----- Data lines

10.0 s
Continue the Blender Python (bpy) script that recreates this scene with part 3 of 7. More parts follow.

----------
----- Data lines

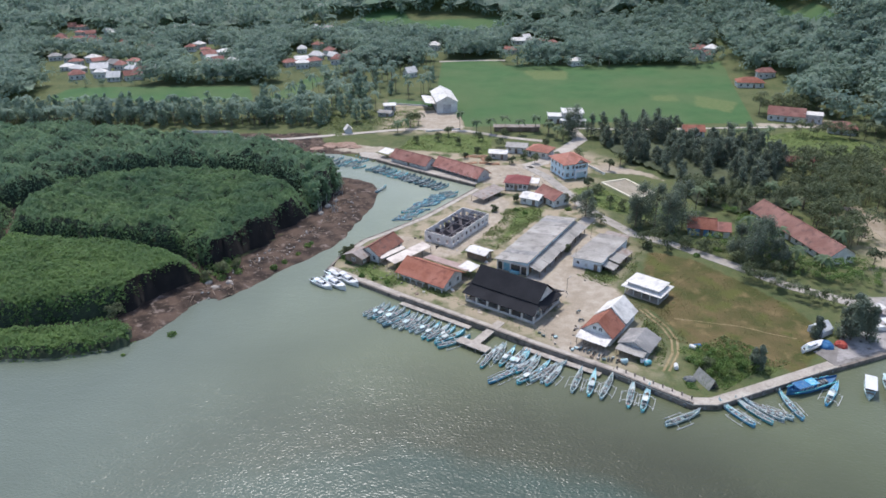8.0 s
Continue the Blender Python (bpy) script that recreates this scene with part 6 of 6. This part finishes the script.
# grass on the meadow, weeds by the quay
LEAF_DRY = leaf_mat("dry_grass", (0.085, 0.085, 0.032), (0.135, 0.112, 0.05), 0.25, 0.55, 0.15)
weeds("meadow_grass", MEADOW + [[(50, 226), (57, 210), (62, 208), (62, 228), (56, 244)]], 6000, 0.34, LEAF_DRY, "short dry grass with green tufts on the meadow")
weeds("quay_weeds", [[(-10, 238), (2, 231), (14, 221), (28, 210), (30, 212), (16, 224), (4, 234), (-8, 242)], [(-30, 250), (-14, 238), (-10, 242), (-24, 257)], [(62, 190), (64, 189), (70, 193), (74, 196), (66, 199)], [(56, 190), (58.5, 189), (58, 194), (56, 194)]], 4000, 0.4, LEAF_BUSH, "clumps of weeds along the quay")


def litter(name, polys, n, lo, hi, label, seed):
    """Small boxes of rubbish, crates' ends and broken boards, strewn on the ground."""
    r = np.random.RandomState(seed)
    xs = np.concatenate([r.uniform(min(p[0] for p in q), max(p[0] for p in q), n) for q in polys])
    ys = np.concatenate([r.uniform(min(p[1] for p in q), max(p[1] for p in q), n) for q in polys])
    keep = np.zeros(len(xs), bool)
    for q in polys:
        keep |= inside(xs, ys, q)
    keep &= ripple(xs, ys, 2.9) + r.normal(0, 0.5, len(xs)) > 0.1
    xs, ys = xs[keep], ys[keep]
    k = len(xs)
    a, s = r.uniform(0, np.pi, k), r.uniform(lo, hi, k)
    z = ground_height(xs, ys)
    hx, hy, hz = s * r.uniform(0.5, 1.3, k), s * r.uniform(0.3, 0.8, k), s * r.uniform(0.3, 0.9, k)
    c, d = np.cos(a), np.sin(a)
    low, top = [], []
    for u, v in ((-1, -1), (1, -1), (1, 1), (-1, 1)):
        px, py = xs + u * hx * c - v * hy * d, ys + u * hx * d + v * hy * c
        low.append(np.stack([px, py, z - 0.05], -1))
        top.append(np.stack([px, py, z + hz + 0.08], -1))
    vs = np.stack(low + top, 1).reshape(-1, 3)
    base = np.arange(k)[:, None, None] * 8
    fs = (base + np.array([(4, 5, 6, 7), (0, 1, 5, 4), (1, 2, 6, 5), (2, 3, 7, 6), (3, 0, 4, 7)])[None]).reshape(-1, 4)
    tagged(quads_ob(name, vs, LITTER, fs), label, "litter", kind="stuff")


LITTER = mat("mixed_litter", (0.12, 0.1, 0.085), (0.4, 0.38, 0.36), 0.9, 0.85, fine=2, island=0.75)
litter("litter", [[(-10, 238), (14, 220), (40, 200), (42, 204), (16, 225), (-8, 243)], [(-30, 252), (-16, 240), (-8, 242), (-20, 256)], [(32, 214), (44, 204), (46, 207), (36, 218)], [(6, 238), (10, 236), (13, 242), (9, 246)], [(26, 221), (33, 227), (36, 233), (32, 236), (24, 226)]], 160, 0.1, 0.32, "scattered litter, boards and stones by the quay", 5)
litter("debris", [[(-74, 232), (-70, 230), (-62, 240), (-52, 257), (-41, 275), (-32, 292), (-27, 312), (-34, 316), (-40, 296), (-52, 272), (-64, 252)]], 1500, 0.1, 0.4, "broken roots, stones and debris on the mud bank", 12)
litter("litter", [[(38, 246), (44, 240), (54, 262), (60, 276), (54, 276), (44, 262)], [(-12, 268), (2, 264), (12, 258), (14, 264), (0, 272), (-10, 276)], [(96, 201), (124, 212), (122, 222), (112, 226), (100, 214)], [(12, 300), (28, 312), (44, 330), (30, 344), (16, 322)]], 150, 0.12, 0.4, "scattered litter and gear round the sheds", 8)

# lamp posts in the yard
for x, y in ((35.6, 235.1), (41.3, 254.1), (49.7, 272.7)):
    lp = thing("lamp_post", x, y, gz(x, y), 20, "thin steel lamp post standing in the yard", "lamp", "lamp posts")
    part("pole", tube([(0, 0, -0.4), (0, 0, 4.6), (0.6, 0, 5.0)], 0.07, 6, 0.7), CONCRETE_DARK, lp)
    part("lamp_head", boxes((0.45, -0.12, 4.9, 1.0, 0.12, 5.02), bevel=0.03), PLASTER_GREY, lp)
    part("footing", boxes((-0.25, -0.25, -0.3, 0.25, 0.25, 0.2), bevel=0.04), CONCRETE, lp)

----------

Exercise aim: Note how many lines in the material hold the word "Python", and give that number with nothing added.

Answer to this task: 2